(WHAT IS ASKED)
Transcribe the material word for word, but without the images.

==== GIVEN MATERIAL

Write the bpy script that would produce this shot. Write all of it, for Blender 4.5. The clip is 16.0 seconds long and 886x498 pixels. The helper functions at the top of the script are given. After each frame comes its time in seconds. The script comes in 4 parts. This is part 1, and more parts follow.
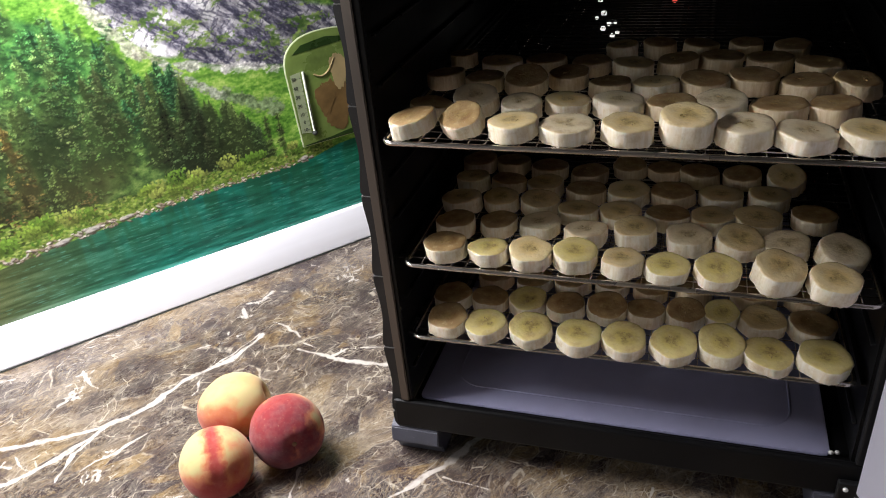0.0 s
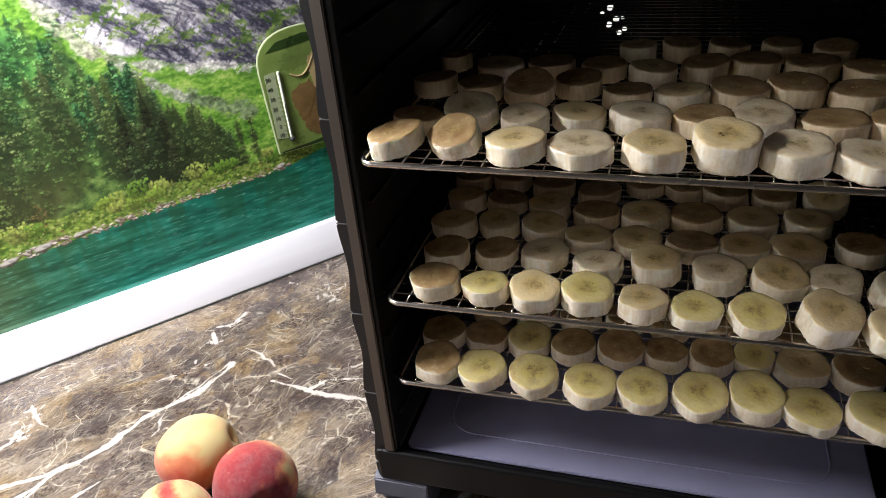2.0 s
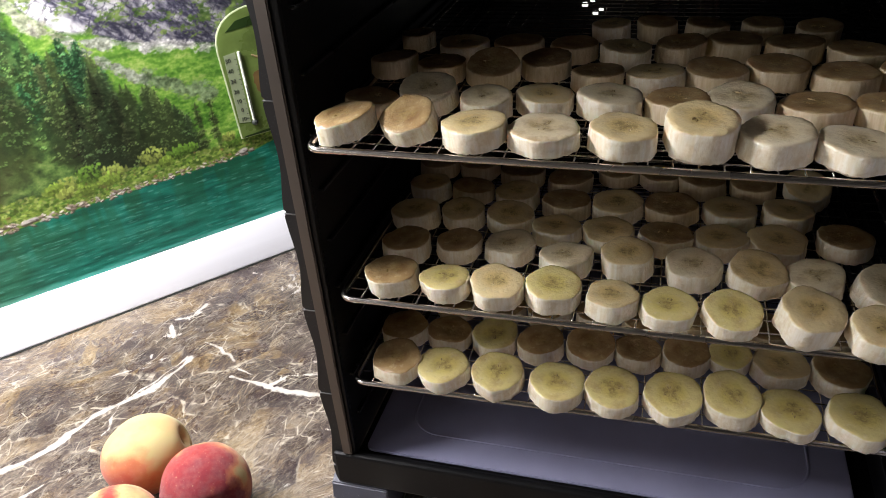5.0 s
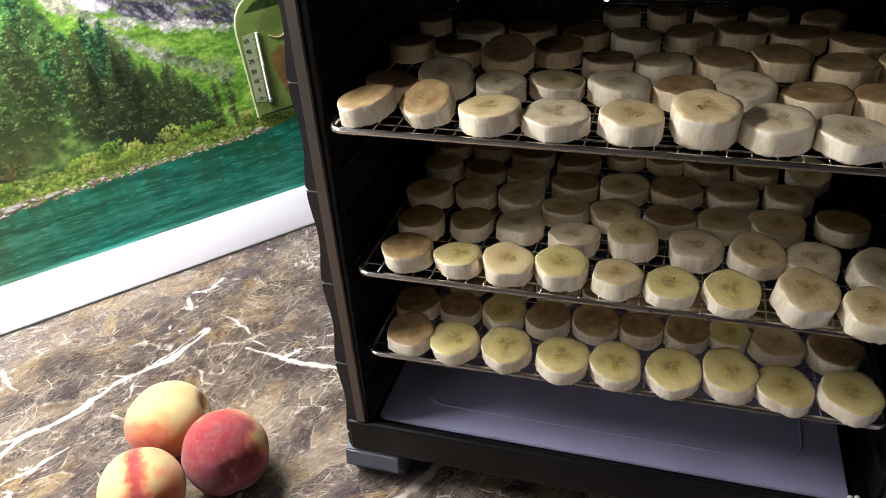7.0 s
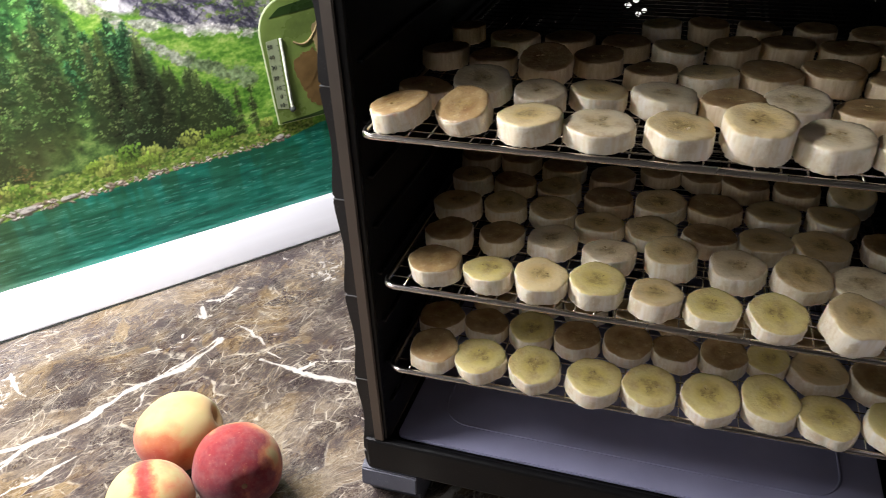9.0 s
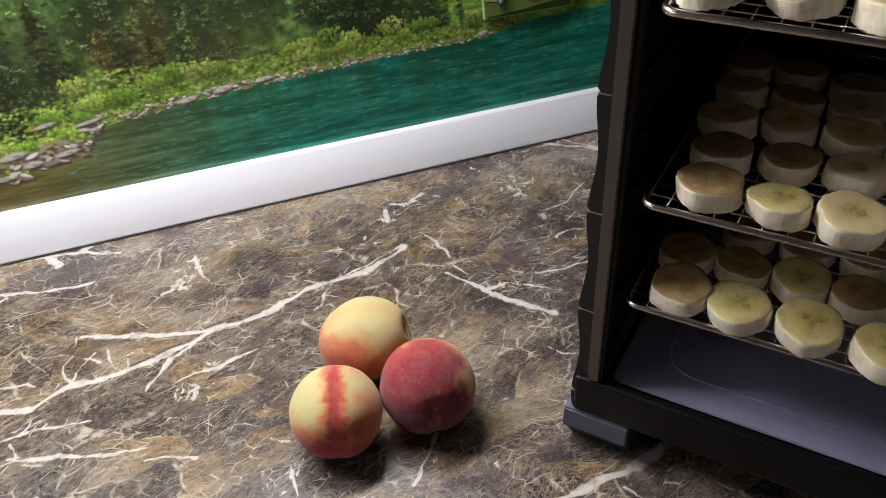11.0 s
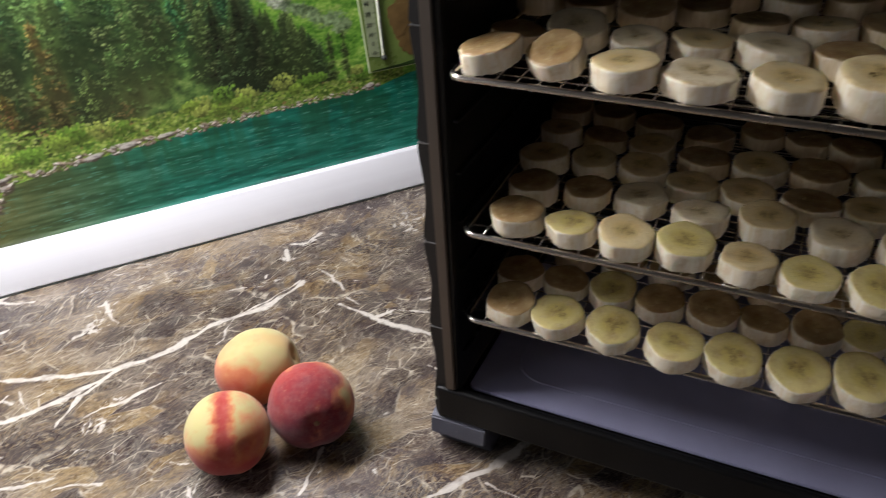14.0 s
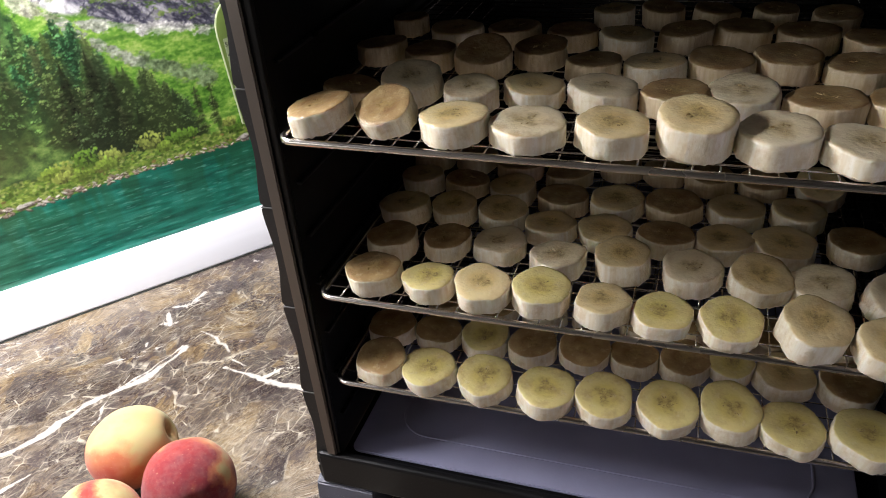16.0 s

========

(ANSWER TO THIS PROBLEM)
Write the bpy script that would produce this shot. Write all of it, for Blender 4.5. The clip is 16.0 seconds long and 886x498 pixels. The helper functions at the top of the script are given. After each frame comes its time in seconds. The script comes in 4 parts. This is part 1, and more parts follow.
0.0 s
2.0 s
5.0 s
7.0 s
9.0 s
11.0 s
14.0 s
16.0 s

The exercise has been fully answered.